Chapter 16 Financial Management and Securities Markets





Chapter Outline:

  1. Define current assets and describe some common methods of managing them.
    1. Current Assets – short-term resources such as cash, investments, accounts receivable, and inventory
    2. Managing short-term assets and liabilities is sometimes called working capital management
    3. The chief goal of financial managers who focus on current assets and liabilities it to maximize the return to the business on cash, temporary investments of idle cash.
    4. Managing cash:
      1. Transaction balances
        1. Cash kept on hand to pay normal daily business expenses.
      2. Lockbox
        1. Address for receiving payments that are colleted by the bank and credited to the business’ account
    5. Investing idle cash
      1. Marketable securities
        1. U.S. Treasury bills (T –bills)
          1. Short-term debt obligations of the U.S. government
        2. Commercial certificates of deposit (CD’s)
          1. Issued by commercial banks; available in minimum amounts of $100,000.
        3. Commercial paper
          1. Written promise from one company to another to pay a specific amount of money
        4. Eurodollar market
          1. Market for trading U.S. dollars in foreign countries.
    6. Maximizing accounts receivable
    7. Optimizing inventory

  2. Identify some sources of short-term financing (current liabilities).
    1. Potential sources of short-term cash:
      1. Accounts payable
        1. Trade credit – credit extended by suppliers for the purchase of their goods and services
      2. Bank loans
        1. Line of credit
          1. Bank agrees to lend a specified amount of money upon request
        2. Secured loans
          1. Collateral backs the loan
        3. Unsecured loans
          1. Backed only by the borrower’s good reputation and credit rating
        4. Prime rate
          1. Interest rate commercial banks charge their best customers for short-term loans.
      3. Nonbank liabilities
        1. Virtually all financial institutions from insurance companies to pension funds, make short-term loans
        2. Businesses may sell their accounts receivable to a finance company – known as a factor

  3. Summarize the importance of long-term assets and capital budgeting.
    1. Long-term (fixed) assets – assets expected to last for many years, such as plants and equipment
    2. Capital budgeting – process of analyzing the needs of business and selecting the assets that will maximize its value
      1. Capital budget is the amount of money budgeted for investment in long-term assets.
    3. Assessing risk – every investment in capital assets has risk.
      1. Foreign investment risk
      2. Time risk
      3. Risk affected by stability and competitive nature of the marketplace

  4. Specify how companies finance their operations and manage fixed assets with long-term liabilities, particularly bonds
    1. Long-term liabilities – debts that will be repaid over a number of years, such as long-term loans and bond issues.
    2. Bonds: corporate IOU’s
      1. Debt instrument that a company sells to raise long-term funds.
      2. Issued by corporations, public utilities, nonprofit corporations, etc.
      3. Bonds can be transferred from one owner to another in a bond market
    3. Types of Bonds:
      1. Unsecured bonds
      2. Secured bonds
      3. Serial bonds
      4. Floating-rate bonds
      5. Junk bonds

  5. Discuss how corporations can use equity financing by issuing stock through an investment banker.
    1. Financing with Owner’s Equity
      1. Common Stock – single most important source of financial capital for a new company
        1. Par value
        2. Market value
        3. Capital in excess of par – difference between a stock’s par value and its offering price.
      2. Preferred stock – preference in the distribution of the company’s profits; no voting privileges
      3. Safer investment than common stock
      4. Retained earnings and dividends – profits left over after paying expenses and taxes, can retain some or all of the earnings to invest in corporate expansion or pay out some of the earnings to stockholders
    2. Investment Banking – sale of stocks and bonds for corporations
      1. First time issue is called a "new issue."
      2. First time offer to public is called an initial public offering (IPO).
      3. Primary market – market where firms raise financial capital
      4. Secondary markets are stock exchanges where investors trade their securities with others.
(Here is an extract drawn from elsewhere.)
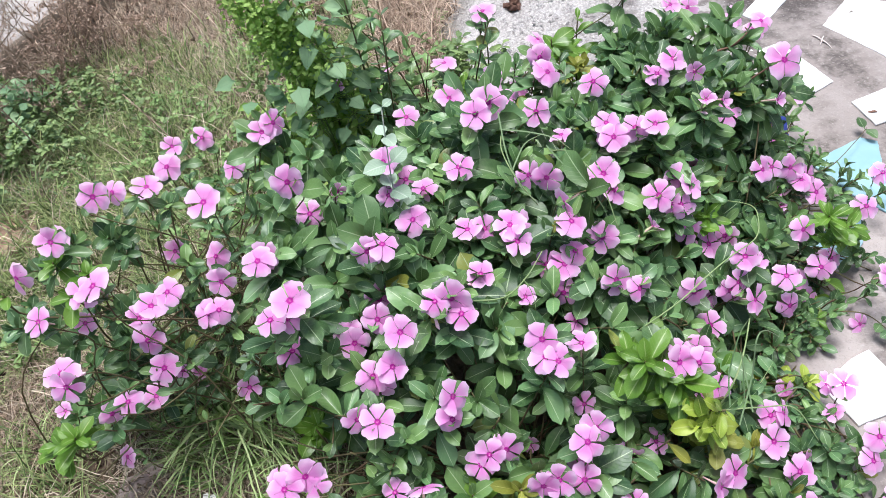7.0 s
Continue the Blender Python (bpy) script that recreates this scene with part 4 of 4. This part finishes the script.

  6. Describe the various securities markets in the United States
    1. Securities markets – provide the mechanism for buying and selling securities.
    2. Organized exchanges are central locations where investors buy and sell securities.
      1. Buyers and sellers are not actually present
      2. Brokers represent them
      3. The New York Stock Exchange (NYSE) is the largest and most important of all exchanges in the U.S.
    3. Over the counter (OTC) market is a network of dealers all over the country linked by computers, telephones, and Teletype machines. There is no central location.
    4. Measuring market performance through averages and indexes is important
      1. An index compares current stock prices with those of a specified base period.
      2. An average is the average of certain stock prices.
      3. Many investors follow the activity of the Dow Jones Industrial Average (DIJA)
      4. A period of large increases in stock prices is known as a bull market, while a declining market is known as a bear market.